I am aware that relational operators for pointers give reliable results only in limited cases, and they are not guaranteed to generate a total order. However, standard function objects for those operators do have specializations which generate a total order.
So what's preventing the same rule applying for built-in operators? That doesn't seem to simplify anything, since reliable comparison is still needed (by some implementation-specific method) for those function objects to work.
Furthermore, is it possible do reliable comparison on pointers with only built-in operators? Although it looks like impossible, I would like to confirm it here.
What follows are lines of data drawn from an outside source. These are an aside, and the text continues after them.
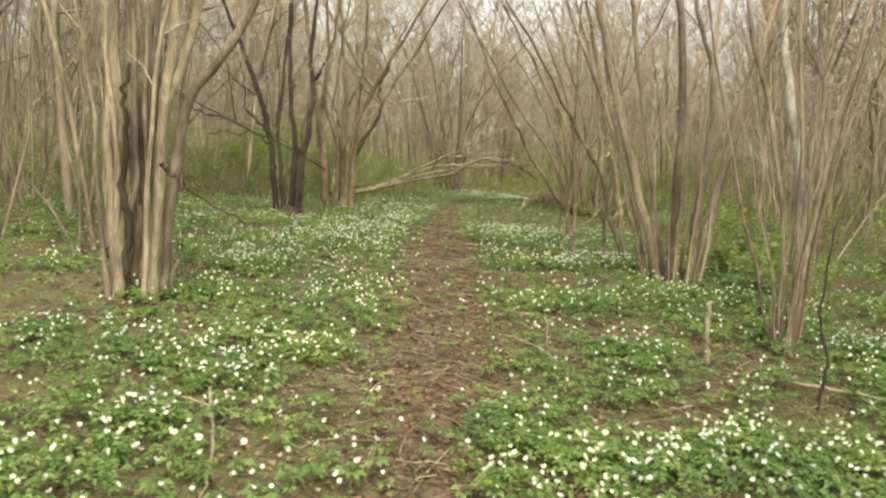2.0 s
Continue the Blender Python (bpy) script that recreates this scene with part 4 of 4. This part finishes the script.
for count, tint, label, thick in ((6000, RED_TWIG, "small broken twigs strewn over the leaf litter", 0.004), (4200, TWIG, "pale dry twigs and straw strewn over the leaf litter", 0.003)):
    x, y = r4.uniform(-3.4, 2.8, count), r4.uniform(2.4, 27, count)
    thin = fbm(x, y, 0.8, 83) + 0.25 * np.exp(-(((x + 1.7) / 1.0) ** 2 + ((y - 11.2) / 2.0) ** 2)) + 0.2 * np.exp(-(((x - 1.4) / 1.4) ** 2 + ((y - 22.5) / 2.0) ** 2)) + 0.2 * np.exp(-(((x - trail_x(y)) / 0.5) ** 2))
    keep = thin > 0.46
    x, y = x[keep], y[keep]
    n = len(x)
    a, ln, u = r4.uniform(0, 3.14, n), r4.gamma(2.2, 0.09, n) + 0.05, np.linspace(-0.5, 0.5, 4)
    P = np.stack([x[:, None] + np.cos(a)[:, None] * ln[:, None] * u, y[:, None] + np.sin(a)[:, None] * ln[:, None] * u, np.repeat((ground_z(x, y) + 0.014 + 0.03 * r4.random(n))[:, None], 4, 1)], -1) + r4.normal(size=(n, 4, 3)) * np.array([0.01, 0.01, 0.006])
    v, f = tubes(P, np.repeat((thick * r4.uniform(0.5, 1.3, n))[:, None], 4, 1), 3)
    tagged(new("twig_litter", mesh_np("twig_litter", v, f, [tint])), label, "twigs", kind="stuff")

# ---- seedlings and moss shoots between the anemones ----
pieces = []
for count, box, size in ((46000, (-3.6, 3.4, 1.8, 15), 0.021), (76000, (-4.6, 4.0, 15, 29), 0.024), (36000, (-9, 8, 2, 34), 0.034)):
    x, y = r4.uniform(box[0], box[1], count), r4.uniform(box[2], box[3], count)
    d = np.abs(x - trail_x(y)) / trail_half(y)
    keep = r4.random(count) < np.clip((d - 0.3) / 1.5, 0.12, 1) * np.clip((fbm(x, y, 1.4, 91) - 0.3) * 3.2, 0.1, 1)
    x, y = x[keep], y[keep]
    pieces.append(leaf_quads(np.stack([x, y, ground_z(x, y) + 0.008 + np.abs(r4.normal(size=len(x))) * 0.022], -1), size, r4, 0.6, 1))
v, f = joined(pieces)
tagged(new("seedlings", mesh_np("seedlings", v, f, [SEEDLING], smooth=False)), "tiny yellow-green seedlings and moss shoots in the litter", "seedlings", kind="stuff")

# ---- grass ----
n = 15000
x = np.concatenate([r4.uniform(-4.5, 3.0, n // 2), r4.uniform(-6, 4, n // 2)])
y = np.concatenate([r4.uniform(20, 30, n // 2), r4.uniform(3, 31, n // 2)])
keep = (fbm(x, y, 1.6, 51) > 0.5) & (np.abs(x - trail_x(y)) > trail_half(y) * 0.8)
x, y = x[keep], y[keep]
n = len(x)
lean = r4.normal(size=(n, 2)) * 0.35
h = r4.uniform(0.08, 0.22, n)
u = np.array([0.0, 0.5, 1.0])
P = np.stack([x[:, None] + lean[:, :1] * h[:, None] * u**2, y[:, None] + lean[:, 1:] * h[:, None] * u**2, ground_z(x, y)[:, None] + h[:, None] * u], -1)
v, f = tubes(P, 0.0022 * np.ones((n, 1)) * np.array([1.0, 0.8, 0.2]), 3)
tagged(new("grass", mesh_np("grass", v, f, [LEAF])), "thin green grass blades between the flowers", "grass", kind="stuff")

# ---- single anemones that the path passes closest ----
kinds = []
for k in range(5):
    one = np.zeros(1)
    h = 0.11 + 0.015 * k
    ob = thing("wood_anemone", (0, 0, -50), "white wood anemone in flower above three cut leaves", "flower", "wood anemones beside the path")
    v, f = tubes(np.array([[[0, 0, -0.01], [0.005, 0.003, h * 0.6], [0.012, -0.004, h + 0.05]]]), np.array([[0.0018, 0.0015, 0.0012]]), 5)
    part("stalk", mesh_np("stalk", v, f, [LEAF]), ob)
    v, f = whorls(one, one, one + h * 0.65, np.array([0.065 + 0.004 * k]), r4)
    part("leaves", mesh_np("leaves", v, f, [LEAF], smooth=False), ob, "whorl of cut green leaves")
    v, f, m = blooms(one + 0.012, one - 0.004, one + h + 0.05, 0.02, r4)
    part("flower", mesh_np("flower", v, f, [PETAL, STAMEN], m, False), ob, "white petals round yellow stamens")
    kinds.append(ob)
spotted = 0
for k in range(900):
    y = r4.uniform(2.6, 22)
    side = r4.choice((-1, 1))
    x = trail_x(y) + side * (trail_half(y) + abs(r4.normal()) * 0.7)
    if spotted < 220 and r4.random() < bloom_chance(np.array(x), np.array(y)) + 0.1:
        m = pose(float(x), float(y), float(ground_z(x, y)), 0, 0, r4.uniform(0, 360))
        if spotted < 5:
            kinds[spotted].matrix_basis = m
        else:
            copy_thing(kinds[spotted % 5], m)
        spotted += 1
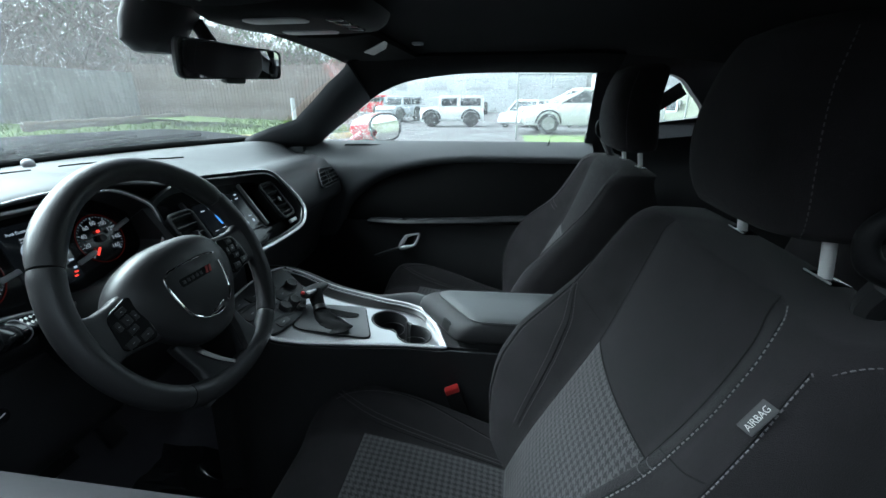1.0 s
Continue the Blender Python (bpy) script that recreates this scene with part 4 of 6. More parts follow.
# passenger end vent
pf = Face((-0.484, 1.545, 0.921), (0.0, 1, 0), (-0.47, 0.0, 0.88))
PQ = [(-0.042, 0.036), (0.062, 0.026), (0.064, -0.030), (-0.086, -0.030)]
pv = soft_quad(PQ, 6, 0.22)
bm = plate(bmesh.new(), [pf.at(p.x, p.y, -0.004) for p in pv], pf.n * 0.007, 0.002)
pvent = part("passenger_vent", bm, M_DARK, dash, "slatted end vent")
part("vent_frame", tube(bmesh.new(), [pf.at(p.x, p.y, 0.005) for p in pv], 0.0022, 8, closed=True), M_DASH, pvent)
for k in range(4):
    a, b = span(PQ, 0.16 + 0.22 * k)
    bm = rbox(bmesh.new(), pf.at((a.x + b.x) / 2, (a.y + b.y) / 2, 0.006), ((b - a).length * 0.95, 0.0034, 0.008), 0.001, pf.rot())
    part("vent_slat", bm, M_DASH, pvent)
for u in (0.36, 0.52):
    a, b = span(PQ, 0.12)
    c, d = span(PQ, 0.88)
    p, q = a.lerp(b, u), c.lerp(d, u)
    part("vent_divider", tube(bmesh.new(), [pf.at(p.x, p.y, 0.009), pf.at(q.x, q.y, 0.009)], 0.0022, 6), M_DASH, pvent)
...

It's not that they don't generate a total order, but simply that they are not guaranteed to do so. In practice, they typically will obey a total ordering on most modern hardware. It's just not guaranteed by the standard.
Of course, an implementation could always force them to do so, but then it comes down to the C++ guiding principle, "you don't pay for what you don't use". On some CPUs it may be more expensive to do that.
Suppose you have a CPU with a more complex address model, like, say, a segmented address space. In that case, it is no longer quite as trivial to determine if one pointer is "greater than" another. So the C++ standard allows for both: the "usual" weak pointer comparison rules only guarantee a total ordering for certain limited cases (basically, when pointers point into the same array, which is guaranteed to be linear and sequential and can be implemented very efficiently), and wrapper functions such as std::less
which on some CPUs may be more expensive, but which do guarantee a total ordering for all pointers.